## Aim of the task:
Below are records to transcribe exactly, without their pictures.

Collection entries

---

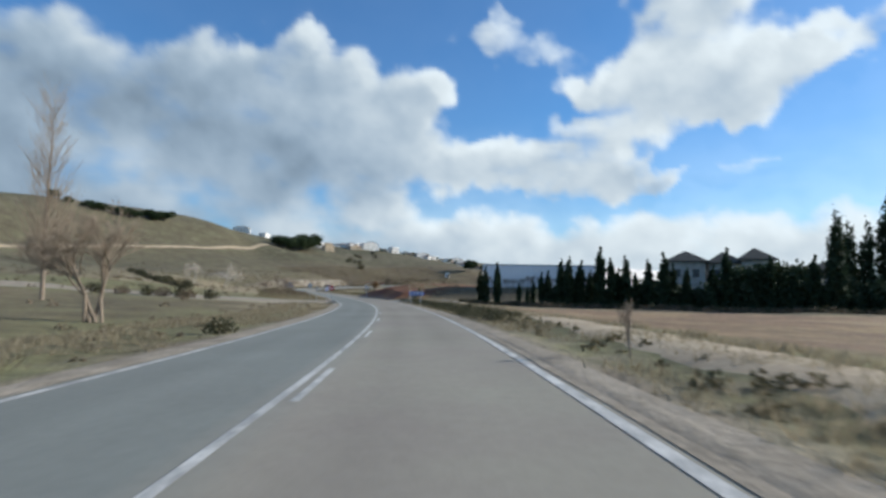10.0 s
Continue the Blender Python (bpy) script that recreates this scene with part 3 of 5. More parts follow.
    lay((0.34, 0.30, 0.235), jl * 0.85)
    lay((0.31, 0.28, 0.235), (d < 0) * smooth(s, 531, 534) * (1 - smooth(s, 546, 549)) * (1 - smooth(-d, 20, 26)) * 0.9)
    lay((0.34, 0.29, 0.22), (d > 0) * smooth(s, 529, 532) * (1 - smooth(s, 545, 549)) * (1 - smooth(d, 14, 20)) * 0.9)
    a = np.abs(d)
    lay((0.26, 0.215, 0.155), (1 - smooth(a + 0.9 * (n2 - 0.5), 4.5, 5.3)) * 0.8)
    lay((0.36, 0.235, 0.150), (d < 0) * (1 - smooth(a, 5.2, 6.4)) * (1 - smooth(s, 80, 105)) * 0.8)
    return np.clip(c, 0.01, 0.9)


nx, ny = len(gx), len(gy)
k = (np.arange(nx - 1)[:, None] * ny + np.arange(ny - 1)[None]).ravel()
me = quick_mesh("ground", np.stack([vx, vy, vz], 1), np.stack([k, k + ny, k + ny + 1, k + 1], -1), GROUND, True)
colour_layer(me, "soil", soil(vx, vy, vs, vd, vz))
tagged(new("ground", me), "dry winter grassland, red earth banks and ploughed fields", "ground", kind="structure")

# the verges, finer than the open ground
for side, a0, b0 in ((1, -55, 249), (1, 264, 530), (1, 549, 725), (-1, -55, 251), (-1, 275, 531), (-1, 549, 725)):
    q, o = np.meshgrid(np.arange(a0, b0, 0.6), np.array([4.15, 4.5, 4.9, 5.3, 5.7, 6.1, 6.6, 7.2, 7.9, 8.6]), indexing="ij")
    px, py, _ = on_road(q.ravel(), side * o.ravel())
    pz = level(px, py) + np.where(o.ravel() > 8.2, -0.12, np.where(o.ravel() < 4.3, -0.01, 0.03)) + 0.10 * (grain(px, py, 0.9, 3) - 0.5) * smooth(o.ravel(), 4.3, 5.0)
    n, m = q.shape
    k = (np.arange(n - 1)[:, None] * m + np.arange(m - 1)[None]).ravel()
    f = np.stack([k, k + 1, k + m + 1, k + m], -1)
    me = quick_mesh("verge", np.stack([px, py, pz], 1), f if side < 0 else f[:, ::-1], GROUND, True)
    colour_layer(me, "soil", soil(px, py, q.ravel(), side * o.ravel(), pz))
    tagged(new("verge", me), "dry earth and gravel verge beside the road", "verge", kind="structure")



def fine_patch(name, s0, s1, ds, d_lo, d_hi, n, relief, colours, label):
    """A closer-woven sheet of ground between two offsets, with its own relief; its rim dips under the open ground."""
    q, c = np.meshgrid(np.arange(s0, s1, ds), np.linspace(0, 1, n), indexing="ij")
    q, c = q.ravel(), c.ravel()
    d = d_lo(q) + (d_hi(q) - d_lo(q)) * c
    px, py, _ = on_road(q, d)
    rim = smooth(c, 0, 0.06) * (1 - smooth(c, 0.92, 1)) * smooth(q, s0, s0 + 3) * (1 - smooth(q, s1 - 3, s1))
    base = level(px, py)
    up = relief(q, d, base) * rim
    rows = len(np.arange(s0, s1, ds))
    k = (np.arange(rows - 1)[:, None] * n + np.arange(n - 1)[None]).ravel()
    me = quick_mesh(name, np.stack([px, py, base + up - 0.30 * (1 - rim) + 0.05 * rim], 1), np.stack([k, k + n, k + n + 1, k + 1], -1), GROUND, True)
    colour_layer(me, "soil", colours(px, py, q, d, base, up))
    return tagged(new(name, me), label, "ground", kind="structure")


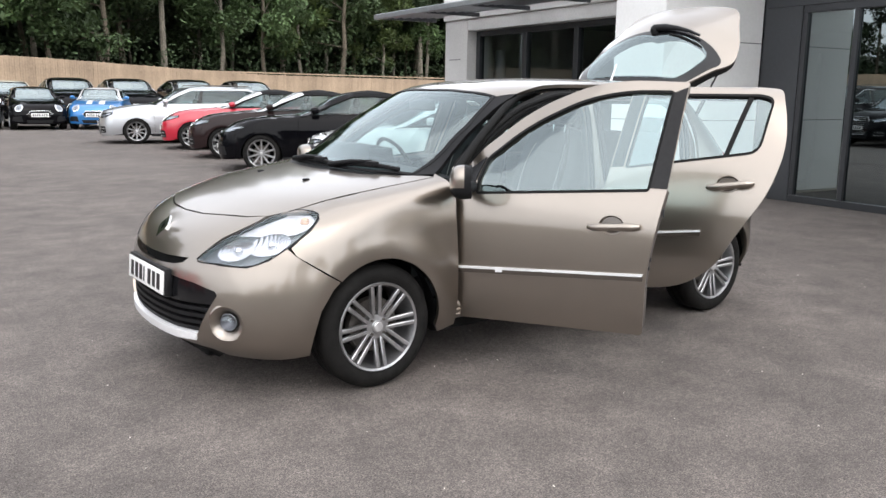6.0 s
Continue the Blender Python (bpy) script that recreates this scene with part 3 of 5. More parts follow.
frame_out = rounded([(0.47, 0.26), (0.445, 0.95), (0.55, 1.065), (0.79, 1.235), (1.05, 1.362), (1.25, 1.43), (1.55, 1.458), (2.25, 1.458), (2.38, 1.44),
                     (2.425, 1.29), (2.44, 1.11), (2.38, 0.88), (2.22, 0.62), (2.14, 0.48), (2.0, 0.35), (1.6, 0.26)], 0.03)
side_frame = skin(frame_out, HX.side, (0.035, 0.025), 0.018, [FRONT_HOLE, REAR_HOLE], -0.04)
both("side_frame", side_frame, PAINT, hatch)
both("pillar_lining", skin(grow(frame_out, -0.012), HX.side, (0.05, 0.04), 0.035, [grow(FRONT_HOLE, 0.002), grow(REAR_HOLE, 0.002)], -0.059), DASH, hatch)
for hole in (FRONT_HOLE, REAR_HOLE):
    ring = HX.side(np.array(hole)) + (0, 0.034, 0)
    both("door_seal", tube(ring, 0.014, 8, True), SEAL, hatch)
    both("seal_flange", skin(grow(hole, 0.030), HX.side, (0.05, 0.03), 0.004, [hole], -0.037), SEAL, hatch)
pillar_cover = [(0.455, 0.95), (0.55, 1.065), (0.79, 1.235), (1.05, 1.362), (1.25, 1.425), (1.52, 1.448), (1.50, 1.394), (1.29, 1.386), (1.02, 1.315), (0.80, 1.195),
                (0.63, 1.062), (0.507, 0.942)]
both("pillar_core", tube(spline([(0.455, -0.765, 0.945), (0.56, -0.735, 1.056), (0.80, -0.655, 1.230), (1.05, -0.545, 1.36), (1.2, -0.525, 1.41)], 4), 0.022, 10), SEAL, hatch)
both("pillar_cover", skin(pillar_cover, HX.side, (0.035, 0.025), 0.006, offset=-0.033), SEAL, hatch)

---

## Result:
10.0 s
Continue the Blender Python (bpy) script that recreates this scene with part 3 of 5. More parts follow.
    lay((0.34, 0.30, 0.235), jl * 0.85)
    lay((0.31, 0.28, 0.235), (d < 0) * smooth(s, 531, 534) * (1 - smooth(s, 546, 549)) * (1 - smooth(-d, 20, 26)) * 0.9)
    lay((0.34, 0.29, 0.22), (d > 0) * smooth(s, 529, 532) * (1 - smooth(s, 545, 549)) * (1 - smooth(d, 14, 20)) * 0.9)
    a = np.abs(d)
    lay((0.26, 0.215, 0.155), (1 - smooth(a + 0.9 * (n2 - 0.5), 4.5, 5.3)) * 0.8)
    lay((0.36, 0.235, 0.150), (d < 0) * (1 - smooth(a, 5.2, 6.4)) * (1 - smooth(s, 80, 105)) * 0.8)
    return np.clip(c, 0.01, 0.9)


nx, ny = len(gx), len(gy)
k = (np.arange(nx - 1)[:, None] * ny + np.arange(ny - 1)[None]).ravel()
me = quick_mesh("ground", np.stack([vx, vy, vz], 1), np.stack([k, k + ny, k + ny + 1, k + 1], -1), GROUND, True)
colour_layer(me, "soil", soil(vx, vy, vs, vd, vz))
tagged(new("ground", me), "dry winter grassland, red earth banks and ploughed fields", "ground", kind="structure")

# the verges, finer than the open ground
for side, a0, b0 in ((1, -55, 249), (1, 264, 530), (1, 549, 725), (-1, -55, 251), (-1, 275, 531), (-1, 549, 725)):
    q, o = np.meshgrid(np.arange(a0, b0, 0.6), np.array([4.15, 4.5, 4.9, 5.3, 5.7, 6.1, 6.6, 7.2, 7.9, 8.6]), indexing="ij")
    px, py, _ = on_road(q.ravel(), side * o.ravel())
    pz = level(px, py) + np.where(o.ravel() > 8.2, -0.12, np.where(o.ravel() < 4.3, -0.01, 0.03)) + 0.10 * (grain(px, py, 0.9, 3) - 0.5) * smooth(o.ravel(), 4.3, 5.0)
    n, m = q.shape
    k = (np.arange(n - 1)[:, None] * m + np.arange(m - 1)[None]).ravel()
    f = np.stack([k, k + 1, k + m + 1, k + m], -1)
    me = quick_mesh("verge", np.stack([px, py, pz], 1), f if side < 0 else f[:, ::-1], GROUND, True)
    colour_layer(me, "soil", soil(px, py, q.ravel(), side * o.ravel(), pz))
    tagged(new("verge", me), "dry earth and gravel verge beside the road", "verge", kind="structure")



def fine_patch(name, s0, s1, ds, d_lo, d_hi, n, relief, colours, label):
    """A closer-woven sheet of ground between two offsets, with its own relief; its rim dips under the open ground."""
    q, c = np.meshgrid(np.arange(s0, s1, ds), np.linspace(0, 1, n), indexing="ij")
    q, c = q.ravel(), c.ravel()
    d = d_lo(q) + (d_hi(q) - d_lo(q)) * c
    px, py, _ = on_road(q, d)
    rim = smooth(c, 0, 0.06) * (1 - smooth(c, 0.92, 1)) * smooth(q, s0, s0 + 3) * (1 - smooth(q, s1 - 3, s1))
    base = level(px, py)
    up = relief(q, d, base) * rim
    rows = len(np.arange(s0, s1, ds))
    k = (np.arange(rows - 1)[:, None] * n + np.arange(n - 1)[None]).ravel()
    me = quick_mesh(name, np.stack([px, py, base + up - 0.30 * (1 - rim) + 0.05 * rim], 1), np.stack([k, k + n, k + n + 1, k + 1], -1), GROUND, True)
    colour_layer(me, "soil", colours(px, py, q, d, base, up))
    return tagged(new(name, me), label, "ground", kind="structure")


6.0 s
Continue the Blender Python (bpy) script that recreates this scene with part 3 of 5. More parts follow.
frame_out = rounded([(0.47, 0.26), (0.445, 0.95), (0.55, 1.065), (0.79, 1.235), (1.05, 1.362), (1.25, 1.43), (1.55, 1.458), (2.25, 1.458), (2.38, 1.44),
                     (2.425, 1.29), (2.44, 1.11), (2.38, 0.88), (2.22, 0.62), (2.14, 0.48), (2.0, 0.35), (1.6, 0.26)], 0.03)
side_frame = skin(frame_out, HX.side, (0.035, 0.025), 0.018, [FRONT_HOLE, REAR_HOLE], -0.04)
both("side_frame", side_frame, PAINT, hatch)
both("pillar_lining", skin(grow(frame_out, -0.012), HX.side, (0.05, 0.04), 0.035, [grow(FRONT_HOLE, 0.002), grow(REAR_HOLE, 0.002)], -0.059), DASH, hatch)
for hole in (FRONT_HOLE, REAR_HOLE):
    ring = HX.side(np.array(hole)) + (0, 0.034, 0)
    both("door_seal", tube(ring, 0.014, 8, True), SEAL, hatch)
    both("seal_flange", skin(grow(hole, 0.030), HX.side, (0.05, 0.03), 0.004, [hole], -0.037), SEAL, hatch)
pillar_cover = [(0.455, 0.95), (0.55, 1.065), (0.79, 1.235), (1.05, 1.362), (1.25, 1.425), (1.52, 1.448), (1.50, 1.394), (1.29, 1.386), (1.02, 1.315), (0.80, 1.195),
                (0.63, 1.062), (0.507, 0.942)]
both("pillar_core", tube(spline([(0.455, -0.765, 0.945), (0.56, -0.735, 1.056), (0.80, -0.655, 1.230), (1.05, -0.545, 1.36), (1.2, -0.525, 1.41)], 4), 0.022, 10), SEAL, hatch)
both("pillar_cover", skin(pillar_cover, HX.side, (0.035, 0.025), 0.006, offset=-0.033), SEAL, hatch)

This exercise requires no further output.